Just to make matters worse, the judge gave terrible instructions to the jury. He stated that the jury must find a percentage of responsibility for each party including the injured party which must add up to 100%. He didn't mention that the percentage could be 0 for any of the parties. As a result, the jury found the tuna fish manufacturer 50% at fault, the injured party at 40% and my dad at 10% because the jury had to find my dad some percentage of responsibility. Yes the jury was stupid enough to assign some blame to my dad. Smart lawyer - stupid jury. So my dad was responsible for the entire difference between 50% and the $128,000 plus another 10%. Fortunately my dad's insurance barely covered the difference but his insurance premiums did go up.

And that lawsuit ended up having many companies put up stupid signs like the above.
 
  • Shock
Reactions: FaulkSF
In my old job we had a towel dispenser like this one. They actually put a warning label on it saying "Warning: Intentional misuse could be harmful or fatal". I'd like to know what idiot hung himself on one of these requiring the need for a warning label.

Roll-Towel-Bathroom-1.svg
They had one of those at CDC? I haven’t seen one of those in forever.

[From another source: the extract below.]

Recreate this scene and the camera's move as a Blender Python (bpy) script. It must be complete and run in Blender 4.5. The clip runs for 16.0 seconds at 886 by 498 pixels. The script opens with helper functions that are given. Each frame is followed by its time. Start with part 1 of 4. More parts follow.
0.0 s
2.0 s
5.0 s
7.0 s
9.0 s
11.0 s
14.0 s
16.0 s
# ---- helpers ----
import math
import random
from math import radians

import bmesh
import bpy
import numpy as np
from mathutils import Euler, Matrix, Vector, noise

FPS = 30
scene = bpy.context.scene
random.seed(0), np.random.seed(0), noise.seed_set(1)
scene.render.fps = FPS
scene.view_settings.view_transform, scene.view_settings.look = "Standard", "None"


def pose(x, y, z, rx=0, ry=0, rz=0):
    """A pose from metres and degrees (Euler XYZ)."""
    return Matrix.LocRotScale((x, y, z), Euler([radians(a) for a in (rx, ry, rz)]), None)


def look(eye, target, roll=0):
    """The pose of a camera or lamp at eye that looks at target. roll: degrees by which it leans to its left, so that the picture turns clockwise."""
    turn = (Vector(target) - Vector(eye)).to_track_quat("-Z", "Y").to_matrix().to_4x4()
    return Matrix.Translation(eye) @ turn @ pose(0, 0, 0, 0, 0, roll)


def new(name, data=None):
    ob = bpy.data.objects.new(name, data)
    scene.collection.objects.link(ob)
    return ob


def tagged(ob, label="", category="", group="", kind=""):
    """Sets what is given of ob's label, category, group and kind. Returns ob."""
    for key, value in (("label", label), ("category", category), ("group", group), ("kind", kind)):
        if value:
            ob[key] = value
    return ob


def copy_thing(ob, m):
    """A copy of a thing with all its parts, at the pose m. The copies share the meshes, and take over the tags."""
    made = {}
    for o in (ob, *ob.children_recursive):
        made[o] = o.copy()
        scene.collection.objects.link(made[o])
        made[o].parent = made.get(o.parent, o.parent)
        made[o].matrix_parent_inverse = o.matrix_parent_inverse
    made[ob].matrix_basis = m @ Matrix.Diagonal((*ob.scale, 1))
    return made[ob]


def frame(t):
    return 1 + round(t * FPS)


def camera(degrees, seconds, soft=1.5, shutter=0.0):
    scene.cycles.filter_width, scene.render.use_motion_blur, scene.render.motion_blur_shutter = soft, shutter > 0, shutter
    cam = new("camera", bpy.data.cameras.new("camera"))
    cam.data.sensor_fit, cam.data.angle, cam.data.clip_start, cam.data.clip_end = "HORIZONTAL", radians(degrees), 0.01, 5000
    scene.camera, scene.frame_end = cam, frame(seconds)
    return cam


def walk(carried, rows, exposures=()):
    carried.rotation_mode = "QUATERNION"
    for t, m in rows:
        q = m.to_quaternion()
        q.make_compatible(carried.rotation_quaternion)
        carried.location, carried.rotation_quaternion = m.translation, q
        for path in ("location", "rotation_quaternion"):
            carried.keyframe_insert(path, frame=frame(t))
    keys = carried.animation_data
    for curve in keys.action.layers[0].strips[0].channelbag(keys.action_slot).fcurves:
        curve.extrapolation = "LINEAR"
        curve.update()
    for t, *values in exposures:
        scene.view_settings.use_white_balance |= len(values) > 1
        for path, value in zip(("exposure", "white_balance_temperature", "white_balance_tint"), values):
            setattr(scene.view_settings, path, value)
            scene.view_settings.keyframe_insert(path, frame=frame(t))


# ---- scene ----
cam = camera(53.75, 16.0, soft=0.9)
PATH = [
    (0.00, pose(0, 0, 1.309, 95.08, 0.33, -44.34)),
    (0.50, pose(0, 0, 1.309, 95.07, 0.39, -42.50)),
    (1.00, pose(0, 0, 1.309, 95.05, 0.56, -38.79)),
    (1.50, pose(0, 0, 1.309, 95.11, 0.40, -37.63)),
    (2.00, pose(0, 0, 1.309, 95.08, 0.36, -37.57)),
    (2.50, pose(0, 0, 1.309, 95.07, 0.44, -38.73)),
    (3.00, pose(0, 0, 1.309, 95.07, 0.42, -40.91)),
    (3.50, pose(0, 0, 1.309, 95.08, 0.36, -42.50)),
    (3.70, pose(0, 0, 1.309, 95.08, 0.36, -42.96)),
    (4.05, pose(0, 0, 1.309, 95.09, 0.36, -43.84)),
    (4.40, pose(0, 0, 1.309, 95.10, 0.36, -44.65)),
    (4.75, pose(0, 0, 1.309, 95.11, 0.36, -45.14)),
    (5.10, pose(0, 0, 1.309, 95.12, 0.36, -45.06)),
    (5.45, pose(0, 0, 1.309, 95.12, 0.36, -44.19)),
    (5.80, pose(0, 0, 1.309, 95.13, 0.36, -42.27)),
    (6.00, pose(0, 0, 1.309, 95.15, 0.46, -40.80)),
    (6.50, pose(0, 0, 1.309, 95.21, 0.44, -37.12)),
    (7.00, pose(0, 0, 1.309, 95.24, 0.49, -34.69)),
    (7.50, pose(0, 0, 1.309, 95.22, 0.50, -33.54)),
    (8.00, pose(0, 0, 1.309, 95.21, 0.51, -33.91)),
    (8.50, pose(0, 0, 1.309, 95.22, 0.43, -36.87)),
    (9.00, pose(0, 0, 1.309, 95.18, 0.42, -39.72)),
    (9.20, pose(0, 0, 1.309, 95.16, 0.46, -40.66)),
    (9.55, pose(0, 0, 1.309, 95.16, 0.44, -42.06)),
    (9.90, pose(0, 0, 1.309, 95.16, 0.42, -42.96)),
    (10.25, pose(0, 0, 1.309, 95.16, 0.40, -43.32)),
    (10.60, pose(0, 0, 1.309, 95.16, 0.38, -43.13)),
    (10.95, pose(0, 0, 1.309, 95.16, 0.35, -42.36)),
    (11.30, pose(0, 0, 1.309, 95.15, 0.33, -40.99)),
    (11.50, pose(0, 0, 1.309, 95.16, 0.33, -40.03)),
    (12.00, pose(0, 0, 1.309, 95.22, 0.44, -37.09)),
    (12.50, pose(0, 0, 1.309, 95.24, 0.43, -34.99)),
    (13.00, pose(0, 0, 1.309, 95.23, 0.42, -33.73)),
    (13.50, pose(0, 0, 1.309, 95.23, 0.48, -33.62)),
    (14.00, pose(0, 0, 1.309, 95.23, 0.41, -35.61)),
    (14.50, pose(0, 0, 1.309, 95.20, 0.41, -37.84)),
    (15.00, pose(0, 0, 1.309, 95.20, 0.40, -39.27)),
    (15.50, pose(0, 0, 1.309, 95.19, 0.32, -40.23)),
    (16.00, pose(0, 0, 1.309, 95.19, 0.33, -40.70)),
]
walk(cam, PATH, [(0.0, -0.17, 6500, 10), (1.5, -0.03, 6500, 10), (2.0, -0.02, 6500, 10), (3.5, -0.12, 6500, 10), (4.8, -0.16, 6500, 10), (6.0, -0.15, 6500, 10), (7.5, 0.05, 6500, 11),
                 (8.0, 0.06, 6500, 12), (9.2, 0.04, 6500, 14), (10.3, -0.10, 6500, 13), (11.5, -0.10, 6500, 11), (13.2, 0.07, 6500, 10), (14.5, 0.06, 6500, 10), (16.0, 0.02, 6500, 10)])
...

Last time I saw one of those was actually at the big A. Probably around the same time the Rams ditched Anaheim.
 
They had one of those at CDC? I haven’t seen one of those in forever. Last time I saw one of those was actually at the big A. Probably around the same time the Rams ditched Anaheim.
It was at my old job in Fresno before CDC. In the 80's. I just thought it would be nuts to have that kind of disclaimer warning label. It would take a certain kind of stupid to accidentally kill yourself with one of these while on the job.
 
  • HaHa
Reactions: FaulkSF
Things that make you shake your head...

I worked for a power utility company - and there were some remote places where we had employees... One such place in Southern Oregon was at, or near, the town of Prospect.

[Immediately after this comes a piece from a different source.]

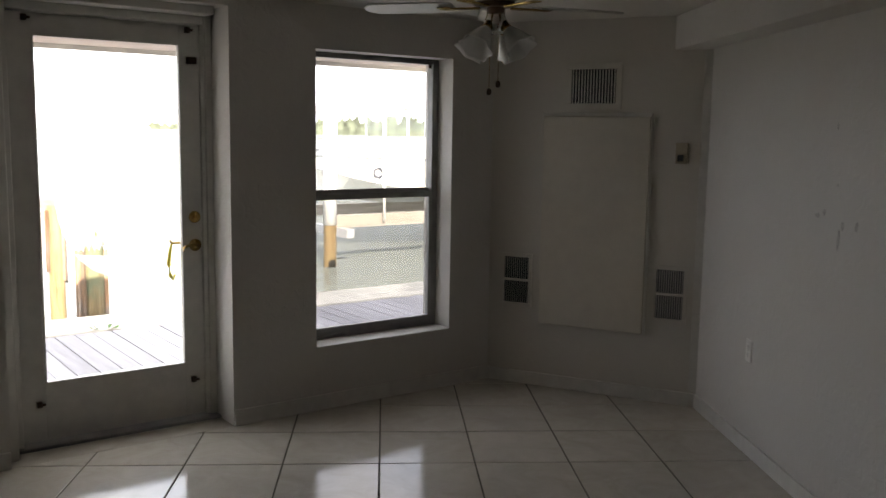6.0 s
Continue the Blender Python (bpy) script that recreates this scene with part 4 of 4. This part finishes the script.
beam("dock_beam", (-2.12, 7.65, 0.685), (-2.275, 10.4, 0.545), 0.05, 0.13, M_BEAM, "bleached grey beam nailed along the old piles", sag=0.012)
beam("dock_beam", (-2.297, 10.1, 0.600), (-2.301, 14.0, 0.615), 0.05, 0.13, M_BEAM, "bleached grey beam resting on the old piles")
beam("dock_beam", (-1.152, 7.75, 0.715), (-1.088, 11.45, 0.60), 0.05, 0.11, M_BEAM, "sagging bleached beam along the old piles", sag=0.07)
beam("dock_beam", (-4.998, 12.1, -0.185), (-4.915, 14.4, -0.19), 0.05, 0.17, M_BEAM, "pale plank bolted between two piles")
for k in range(11):
    n_ = 7.95 + 0.3 * k
    board = boxes((-0.05, 0.05, -0.010, 0.010, -0.62 + 0.04 * rnd.random(), 0.0), bevel=0.002)
    hung = solid("hanging_board", board, M_SLATW, "upright weathered board hanging from the old dock beam", "board", "", at(MW, -1.125, n_, 0.655 - 0.025 * (n_ - 7.5) - 0.09 * math.sin(math.pi * (n_ - 7.5) / 4)) @ pose(0, 0, 0, 0, 0, 82))
    tagged(hung, group="hanging dock boards")
beam("loose_rod", (-2.222, 10.06, 0.50), (-2.180, 10.06, -0.16), 0.018, 0.02, M_SLATW, "thin loose grey strip of wood hanging from the beam", "strip")
for s_, n_, z_, t_ in ((-5.541, 14.0, 0.16, 3), (-5.535, 14.7, 0.125, 2)):
    pv = thing("pvc_pipe", at(MW, s_, n_, WATER - 0.6) @ pose(0, 0, 0, 0, t_, 0), "white plastic pipe standing in the water", "pipe", "white pipes")
    part("tube", tube(bmesh.new(), (0, 0, 0), (0, 0, z_ - WATER + 0.6), 0.034, n=14), M_BOAT, pv, smooth=True)
    part("cap", tube(bmesh.new(), (0, 0, z_ - WATER + 0.56), (0, 0, z_ - WATER + 0.61), 0.042, n=14), M_BOAT, pv, smooth=True)
for s_, z0_, z1_, w_ in ((-1.165, 0.461, 0.582, 0.050), (-1.190, 0.301, 0.412, 0.040)):
    bump_ = thing("white_bumper", at(MW, s_, 6.04, z0_), "chunky white plastic bumper fixed beside a pile", "bumper", "pile bumpers")
    part("body", boxes((-w_, w_ * 0.15, -0.04, 0.03, 0.0, z1_ - z0_), bevel=0.008), M_BOAT, bump_)
    part("flange", boxes((w_ * 0.15, w_, -0.03, 0.03, 0.006, z1_ - z0_ - 0.008), bevel=0.005), M_GALV, bump_, "greyish folded flange")
solid("broken_board", boxes((-0.03, 0.03, -0.015, 0.015, -0.9, 0.0), bevel=0.003), M_SLATW, "broken reddish board leaning on a pile", "board", "", at(MW, -1.98, 7.70, 0.05) @ pose(0, 0, 0, 0, 3, 0))

rope = thing("green_rope", at(MW, -1.13, 9.36, WATER), "thin green rope tied round an old pile", "rope")
part("strand", sweep(bmesh.new(), [(0.0, -0.01, 0.78), (0.012, -0.012, 0.55), (-0.004, -0.012, 0.32), (0.006, -0.014, 0.1), (0.0, -0.01, -0.1)], 0.010, 8), M_ROPE, rope, smooth=True)
part("knot", sweep(bmesh.new(), [(-0.05, 0.02, 0.78), (-0.02, -0.012, 0.775), (0.02, -0.014, 0.785), (0.06, 0.02, 0.78)], 0.012, 8), M_ROPE, rope, smooth=True)

# ---------------------------------------------------------------- neighbouring boat lift and dock
lift = thing("boat_lift", at(MW, -5.545, 9.95, 1.03), "galvanised boat lift with an empty white cradle", "boat lift")
part("top_beam", boxes((-4.5, 0.02, -0.08, 0.08, 0.525, 0.540), (-4.5, 0.02, -0.012, 0.012, 0.540, 0.590), (-4.5, 0.02, -0.08, 0.08, 0.590, 0.604), bevel=0.004), M_GALV, lift)
part("cradle_beam", boxes((-4.4, -0.27, -0.09, 0.09, 0.0, 0.03), (-4.4, -0.27, -0.02, 0.02, 0.03, 0.10), (-4.4, -0.27, -0.09, 0.09, 0.10, 0.13), bevel=0.003), M_BOAT, lift, "white cradle beam")
for x in (-0.28, -0.24, -4.3):
    part("cable", tube(bmesh.new(), (x, 0, 0.12), (x, 0, 0.53), 0.007, n=6), M_GALV, lift)
part("guide_pole", tube(bmesh.new(), (-0.96, 0.05, 0.12), (-0.96, 0.05, 1.64), 0.03, n=12), M_BOAT, lift, "white upright guide pole", True)
part("bunk", boxes((-4.2, -1.05, -0.35, -0.2, 0.17, 0.29), bevel=0.01), M_NAVY, lift, "dark carpeted bunk")
for x in (-1.3, -1.75):
    part("bunk_post", boxes((x - 0.05, x + 0.05, -0.33, -0.22, -0.02, 0.20), bevel=0.006), M_GALV, lift)

dock = thing("neighbour_dock", at(MW, -8.10, 8.80, -0.19), "white-edged neighbouring dock with a picket rail", "dock")
part("slab", boxes((-9, 0, 0, 1.8, 0.30, 0.58), bevel=0.01), M_BOAT, dock)
part("skirt", boxes((-9, -0.02, 0.04, 1.7, 0.0, 0.30)), M_GALV, dock, "grey stained skirt")
for x in (-0.3, -4.0, -8.0):
    part("support", tube(bmesh.new(), (x, 0.5, -1.6), (x, 0.5, 0.05), 0.12, n=14), M_PILE, dock)
rail = part("rail", boxes((-9, 0, 0.03, 0.09, 1.08, 1.13), (-9, 0, 0.04, 0.08, 0.64, 0.68), bevel=0.004), M_BOAT, dock, "white hand rail")
for k in range(60):
    part("picket", boxes((-0.05 - 0.14 * k, -0.02 - 0.14 * k, 0.045, 0.075, 0.68, 1.08)), M_BOAT, rail)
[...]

In the employee restroom, there were signs warning of increased levels of mercury in the water. There were signs in the shower, over the sink... and over the crapper.

I always said, where I come from, we don't need to tell people not not drink water from the commode... :woozy2:
 
An American businessman went to Japan for an important meeting with a client. Knowing how Japanese people like their golf he scheduled a round for the next day with his clients. Later that first night he decided he wanted to get a little from the red light district. So he got himself a hooker and they went to his hotel room. They were going at it hard and she kept yelling "Machigatta ana!" He thought "Wow, I got her real turned on didn't I?"

The next day he showed up at the course with his clients. They were midway through the round when the boss chipped in a good shot from off the green. They were high fiving each other all excited and he remember what the hooker was screaming. So he yells "Machigatta ana!" thinking they would like that. The Japanese man turned to him and said "What you mean wrong hole?"